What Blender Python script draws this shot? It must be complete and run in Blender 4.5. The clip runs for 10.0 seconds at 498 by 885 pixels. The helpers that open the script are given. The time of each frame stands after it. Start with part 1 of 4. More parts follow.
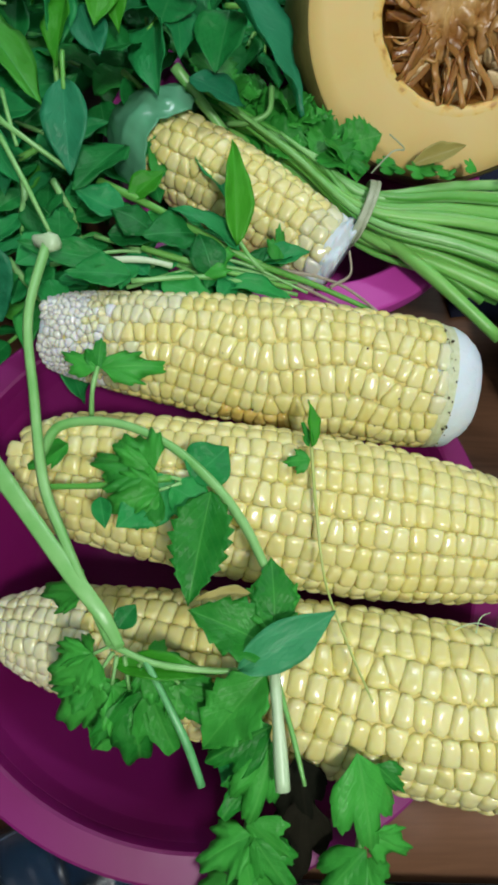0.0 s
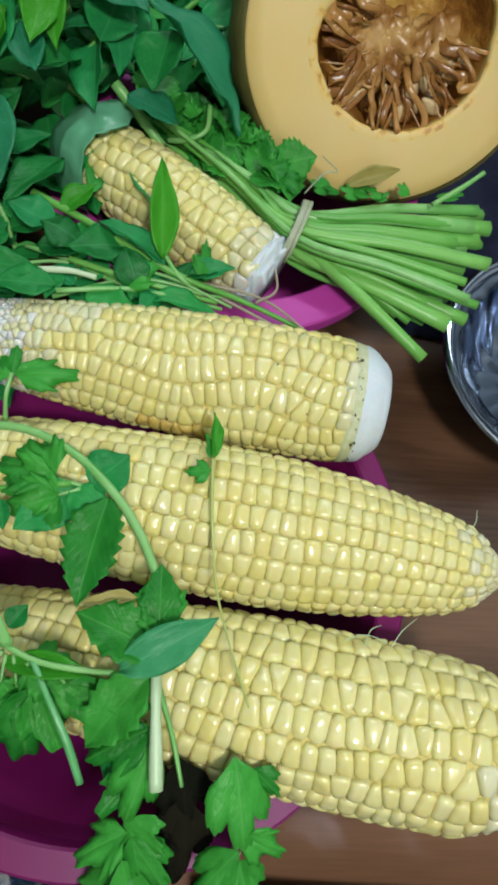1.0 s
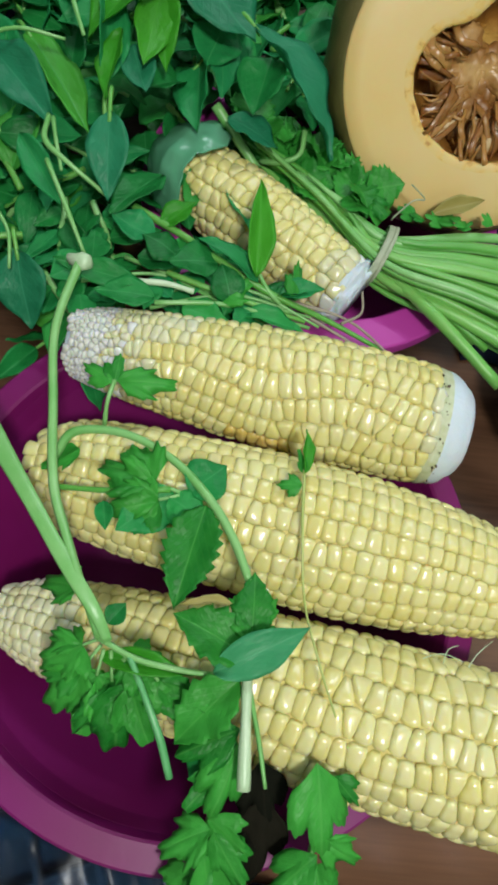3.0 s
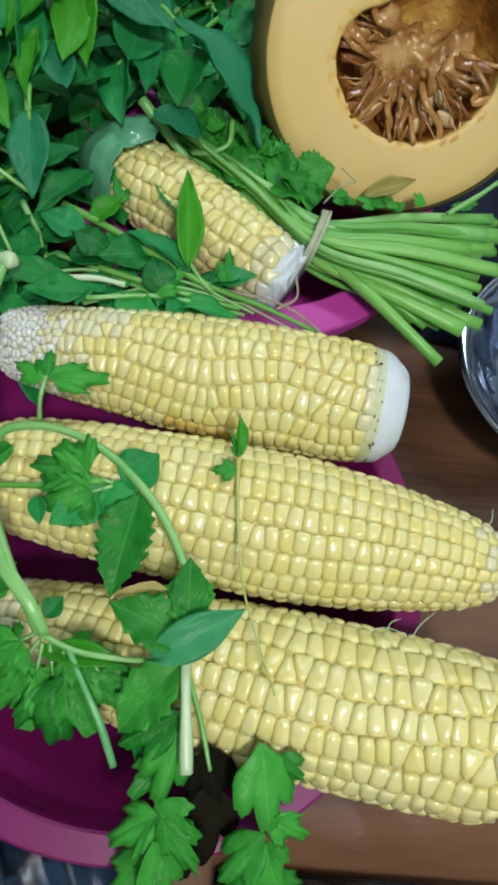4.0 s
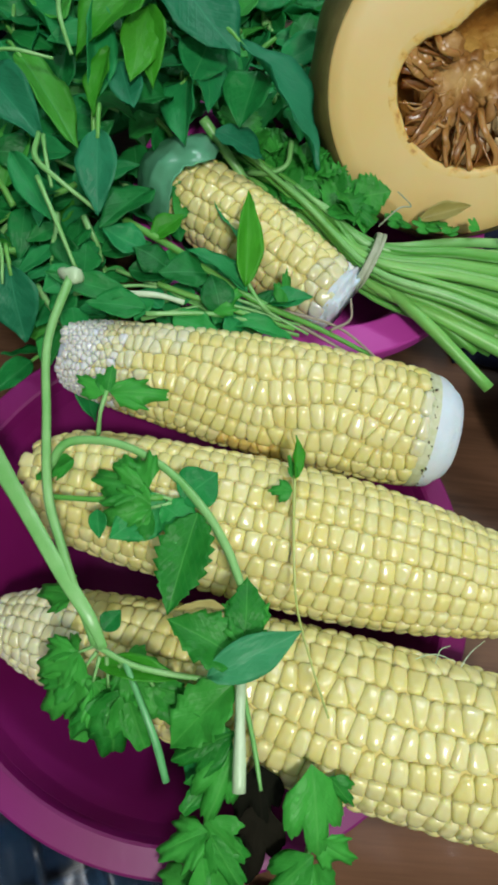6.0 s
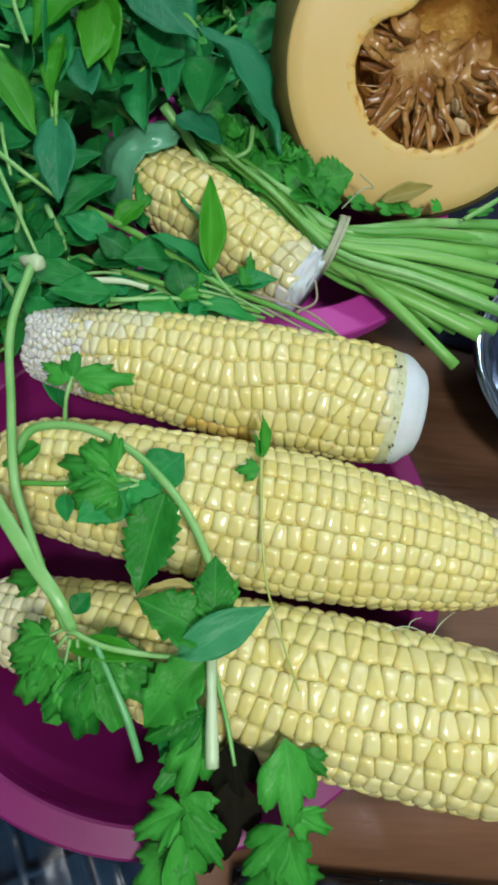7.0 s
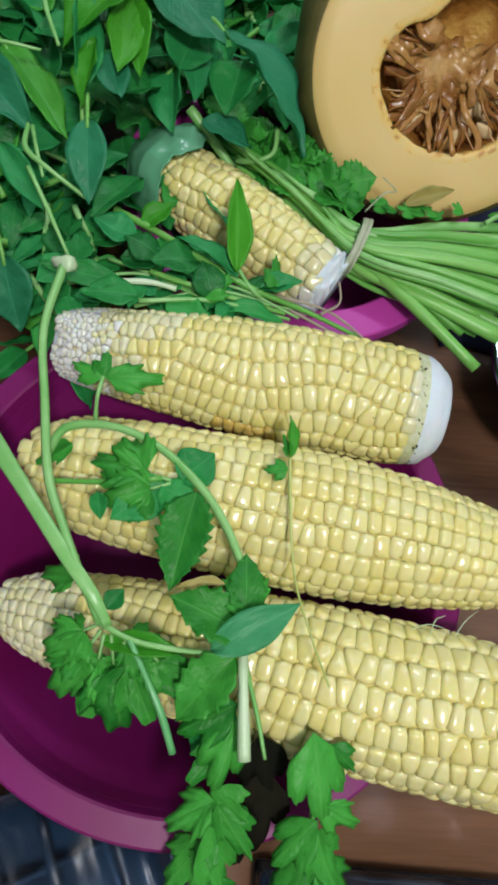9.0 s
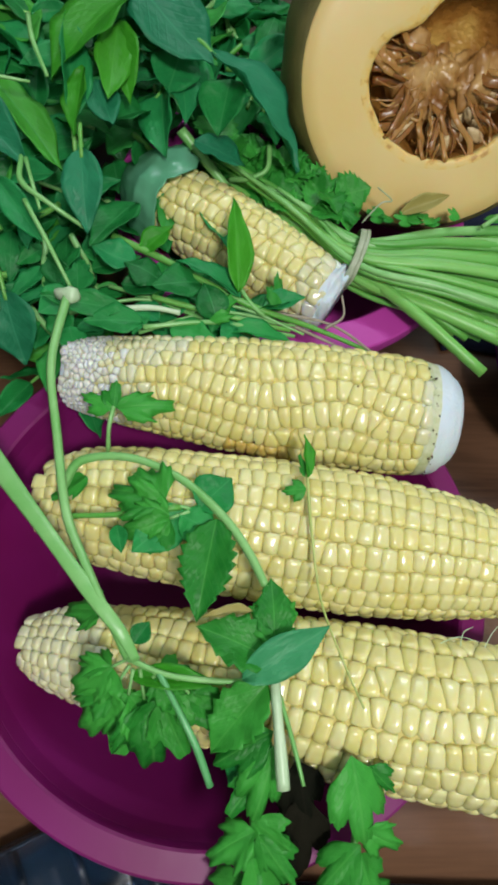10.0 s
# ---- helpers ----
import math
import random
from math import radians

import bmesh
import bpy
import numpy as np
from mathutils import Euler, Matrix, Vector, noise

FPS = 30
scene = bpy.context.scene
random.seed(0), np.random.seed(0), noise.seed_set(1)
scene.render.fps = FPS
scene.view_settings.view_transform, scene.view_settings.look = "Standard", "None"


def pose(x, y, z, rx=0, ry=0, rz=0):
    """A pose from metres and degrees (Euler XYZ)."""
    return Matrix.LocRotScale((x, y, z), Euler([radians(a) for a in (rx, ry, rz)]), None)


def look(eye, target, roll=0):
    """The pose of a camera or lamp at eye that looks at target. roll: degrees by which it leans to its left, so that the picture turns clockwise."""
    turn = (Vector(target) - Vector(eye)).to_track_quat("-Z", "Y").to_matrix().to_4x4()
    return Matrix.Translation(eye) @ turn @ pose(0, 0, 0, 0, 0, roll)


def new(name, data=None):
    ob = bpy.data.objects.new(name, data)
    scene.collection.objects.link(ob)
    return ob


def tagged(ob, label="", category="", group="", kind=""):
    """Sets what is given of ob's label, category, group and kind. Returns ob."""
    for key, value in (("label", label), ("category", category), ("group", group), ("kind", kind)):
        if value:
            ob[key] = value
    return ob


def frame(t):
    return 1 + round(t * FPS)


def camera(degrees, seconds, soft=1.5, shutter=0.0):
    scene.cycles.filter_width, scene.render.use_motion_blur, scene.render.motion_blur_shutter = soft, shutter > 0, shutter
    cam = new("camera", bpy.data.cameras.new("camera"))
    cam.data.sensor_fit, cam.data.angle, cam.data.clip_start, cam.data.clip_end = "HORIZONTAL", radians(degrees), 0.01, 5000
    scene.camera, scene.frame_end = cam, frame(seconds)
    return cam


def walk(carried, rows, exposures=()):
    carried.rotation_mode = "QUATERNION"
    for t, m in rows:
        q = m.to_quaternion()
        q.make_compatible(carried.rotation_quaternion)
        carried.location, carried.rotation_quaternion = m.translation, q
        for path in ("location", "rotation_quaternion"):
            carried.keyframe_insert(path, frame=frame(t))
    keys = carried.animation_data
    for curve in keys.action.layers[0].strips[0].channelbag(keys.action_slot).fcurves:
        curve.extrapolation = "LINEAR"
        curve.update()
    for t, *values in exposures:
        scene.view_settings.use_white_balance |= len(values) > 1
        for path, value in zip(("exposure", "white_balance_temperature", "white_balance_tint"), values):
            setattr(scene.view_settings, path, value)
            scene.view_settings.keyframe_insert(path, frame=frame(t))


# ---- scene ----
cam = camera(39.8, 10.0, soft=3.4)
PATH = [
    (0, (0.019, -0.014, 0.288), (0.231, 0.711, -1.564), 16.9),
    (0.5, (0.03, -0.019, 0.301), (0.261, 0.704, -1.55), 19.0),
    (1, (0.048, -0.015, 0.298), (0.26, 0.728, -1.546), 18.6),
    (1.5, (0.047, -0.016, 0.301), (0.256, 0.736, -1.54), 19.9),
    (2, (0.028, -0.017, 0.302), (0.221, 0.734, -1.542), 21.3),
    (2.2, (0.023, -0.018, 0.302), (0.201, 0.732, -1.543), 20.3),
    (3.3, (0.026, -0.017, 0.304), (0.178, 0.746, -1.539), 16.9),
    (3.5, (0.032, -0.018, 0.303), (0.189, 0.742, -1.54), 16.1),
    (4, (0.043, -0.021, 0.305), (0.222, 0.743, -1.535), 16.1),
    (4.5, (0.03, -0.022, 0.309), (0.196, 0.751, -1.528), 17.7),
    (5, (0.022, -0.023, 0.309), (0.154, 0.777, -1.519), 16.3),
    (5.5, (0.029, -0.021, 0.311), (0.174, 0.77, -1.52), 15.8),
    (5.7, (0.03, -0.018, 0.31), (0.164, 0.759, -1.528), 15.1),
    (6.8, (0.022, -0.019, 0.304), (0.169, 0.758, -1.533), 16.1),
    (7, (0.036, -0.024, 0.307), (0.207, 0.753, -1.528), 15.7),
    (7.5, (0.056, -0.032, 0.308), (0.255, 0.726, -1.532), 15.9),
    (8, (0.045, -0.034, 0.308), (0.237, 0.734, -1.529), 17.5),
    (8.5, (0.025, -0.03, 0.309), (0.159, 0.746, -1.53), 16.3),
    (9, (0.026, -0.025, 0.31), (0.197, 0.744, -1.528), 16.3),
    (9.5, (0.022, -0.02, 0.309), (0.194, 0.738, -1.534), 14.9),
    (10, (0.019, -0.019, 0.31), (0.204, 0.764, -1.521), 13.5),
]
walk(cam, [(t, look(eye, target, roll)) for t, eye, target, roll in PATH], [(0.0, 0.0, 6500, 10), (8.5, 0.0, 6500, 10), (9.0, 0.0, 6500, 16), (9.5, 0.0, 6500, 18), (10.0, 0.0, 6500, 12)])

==

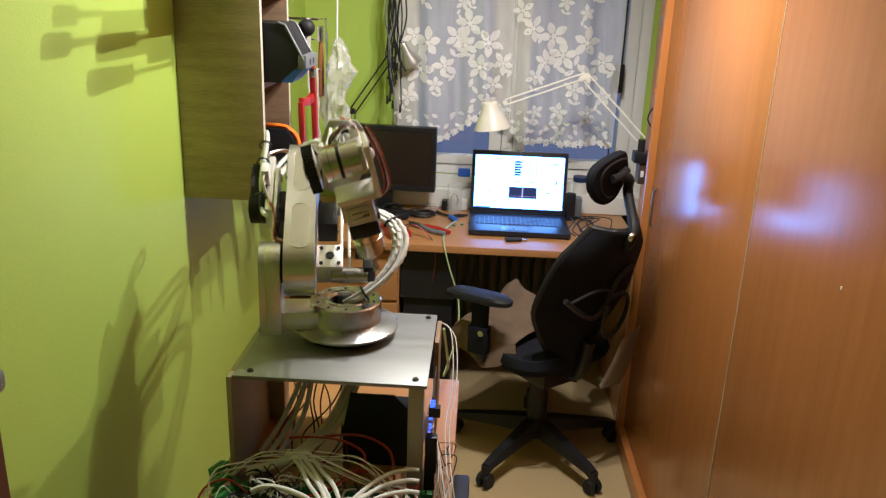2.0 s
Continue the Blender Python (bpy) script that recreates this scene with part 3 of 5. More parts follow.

* Aim
Transcribe word for word the lines from the one holding "for path in" through the one holding "for path, value". Include both, and add nothing.

* Output of the exercise
        for path in ("location", "rotation_quaternion"):
            carried.keyframe_insert(path, frame=frame(t))
    keys = carried.animation_data
    for curve in keys.action.layers[0].strips[0].channelbag(keys.action_slot).fcurves:
        curve.extrapolation = "LINEAR"
        curve.update()
    for t, *values in exposures:
        scene.view_settings.use_white_balance |= len(values) > 1
        for path, value in zip(("exposure", "white_balance_temperature", "white_balance_tint"), values):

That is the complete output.